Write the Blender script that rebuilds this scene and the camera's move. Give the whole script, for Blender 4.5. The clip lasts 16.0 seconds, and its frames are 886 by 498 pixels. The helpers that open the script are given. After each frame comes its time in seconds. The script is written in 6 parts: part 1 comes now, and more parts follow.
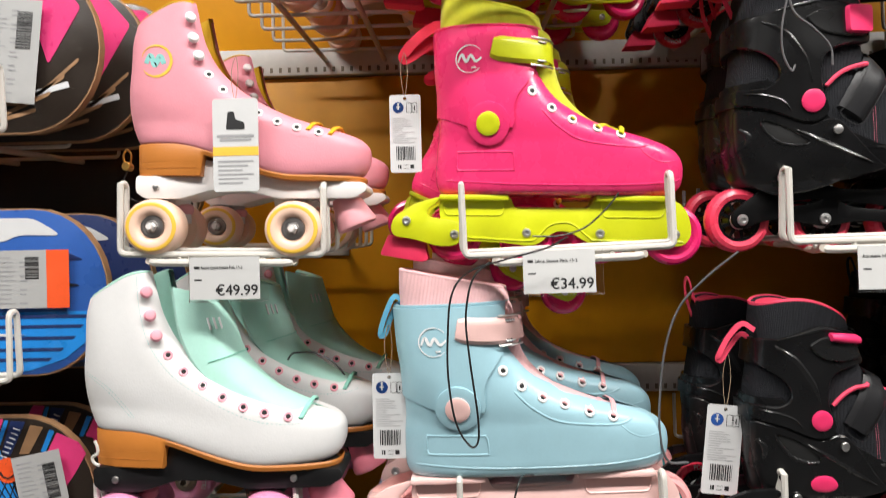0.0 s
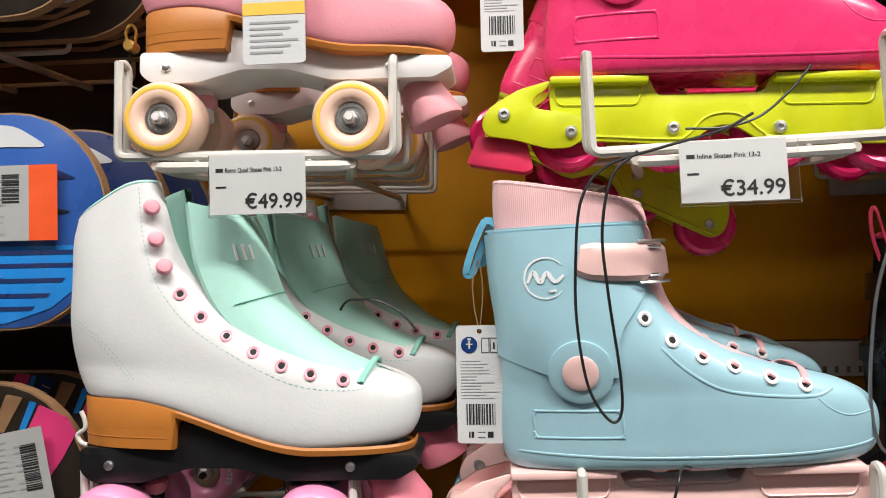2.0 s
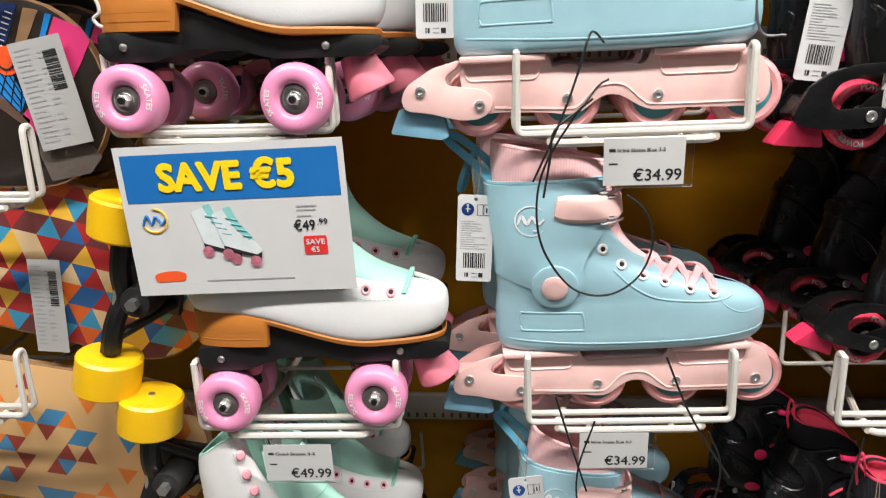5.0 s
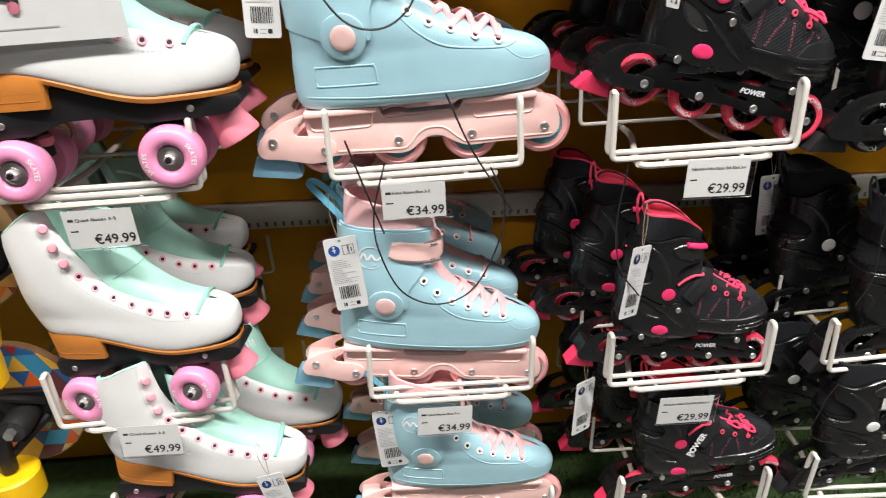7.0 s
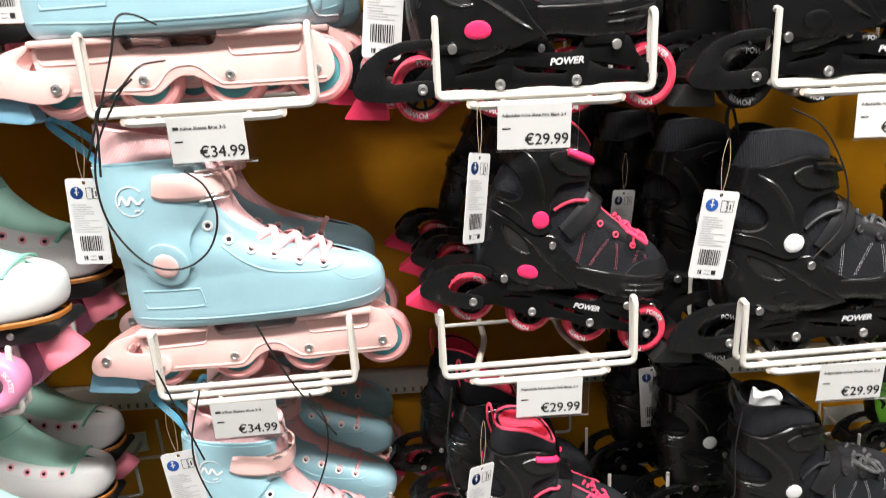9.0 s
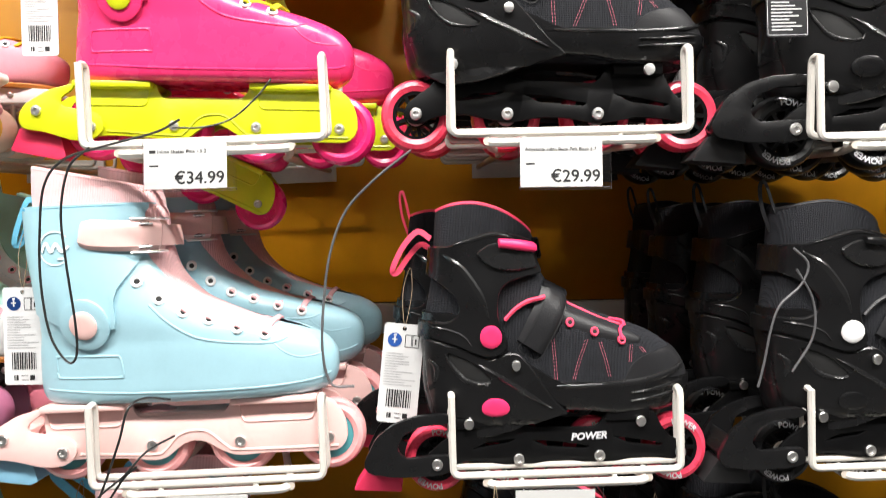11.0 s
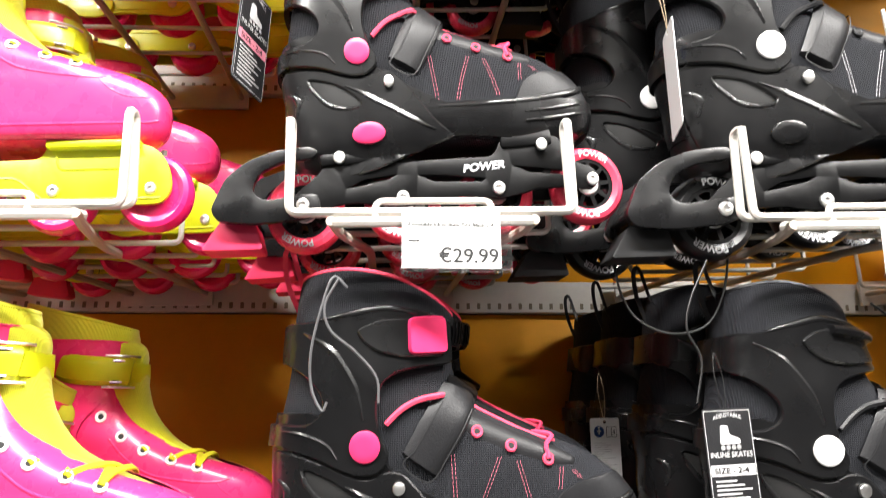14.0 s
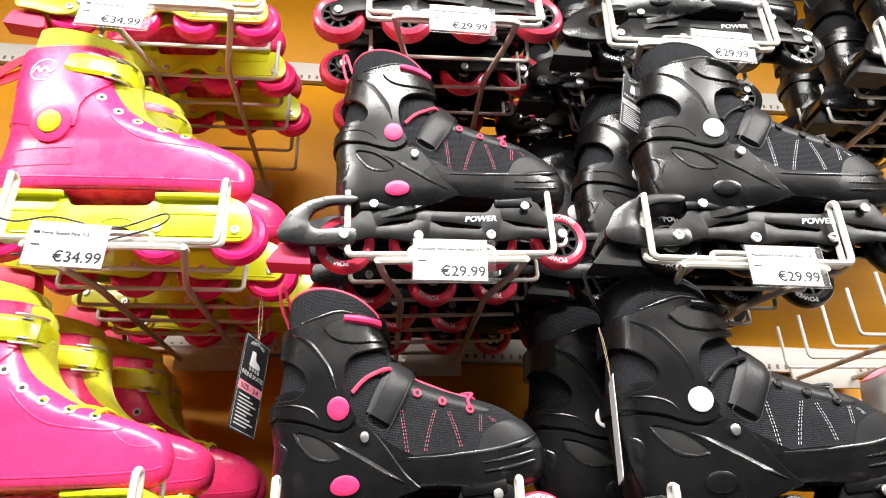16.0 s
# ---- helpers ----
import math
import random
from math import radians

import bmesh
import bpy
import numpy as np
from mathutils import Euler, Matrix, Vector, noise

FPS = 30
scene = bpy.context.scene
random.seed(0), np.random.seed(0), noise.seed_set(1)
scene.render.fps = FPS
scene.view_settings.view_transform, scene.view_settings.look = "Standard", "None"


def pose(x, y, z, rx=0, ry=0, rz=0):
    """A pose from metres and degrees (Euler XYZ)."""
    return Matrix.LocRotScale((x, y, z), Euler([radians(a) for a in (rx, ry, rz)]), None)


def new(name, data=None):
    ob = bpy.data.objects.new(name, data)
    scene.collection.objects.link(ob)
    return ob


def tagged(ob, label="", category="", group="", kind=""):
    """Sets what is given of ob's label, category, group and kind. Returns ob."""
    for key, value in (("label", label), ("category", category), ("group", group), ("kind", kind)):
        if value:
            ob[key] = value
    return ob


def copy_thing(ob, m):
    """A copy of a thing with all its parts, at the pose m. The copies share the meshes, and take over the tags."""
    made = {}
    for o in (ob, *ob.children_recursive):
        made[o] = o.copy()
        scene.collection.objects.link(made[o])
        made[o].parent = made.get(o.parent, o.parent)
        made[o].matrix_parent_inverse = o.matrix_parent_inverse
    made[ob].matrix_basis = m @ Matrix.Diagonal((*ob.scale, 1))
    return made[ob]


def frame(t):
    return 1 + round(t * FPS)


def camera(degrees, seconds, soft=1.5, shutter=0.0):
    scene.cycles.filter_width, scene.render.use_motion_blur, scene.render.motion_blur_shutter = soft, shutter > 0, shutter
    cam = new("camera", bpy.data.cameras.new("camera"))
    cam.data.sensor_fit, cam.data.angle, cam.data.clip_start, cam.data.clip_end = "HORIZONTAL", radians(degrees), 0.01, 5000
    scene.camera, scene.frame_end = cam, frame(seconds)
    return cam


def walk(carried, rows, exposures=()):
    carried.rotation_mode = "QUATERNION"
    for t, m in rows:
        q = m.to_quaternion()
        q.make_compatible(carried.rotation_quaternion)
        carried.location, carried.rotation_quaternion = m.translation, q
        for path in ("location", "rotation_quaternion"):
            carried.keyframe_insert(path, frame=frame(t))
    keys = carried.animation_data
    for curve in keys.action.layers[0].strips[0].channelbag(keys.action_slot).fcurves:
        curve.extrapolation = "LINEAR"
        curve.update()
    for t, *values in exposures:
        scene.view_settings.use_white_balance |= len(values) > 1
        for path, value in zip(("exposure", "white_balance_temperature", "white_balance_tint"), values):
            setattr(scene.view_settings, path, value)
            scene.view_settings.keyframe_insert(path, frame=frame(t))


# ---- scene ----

------------------------------------------------------------------------

Do this | Provide only the count of lines in the material above that hold the word "category".

Correct output | 3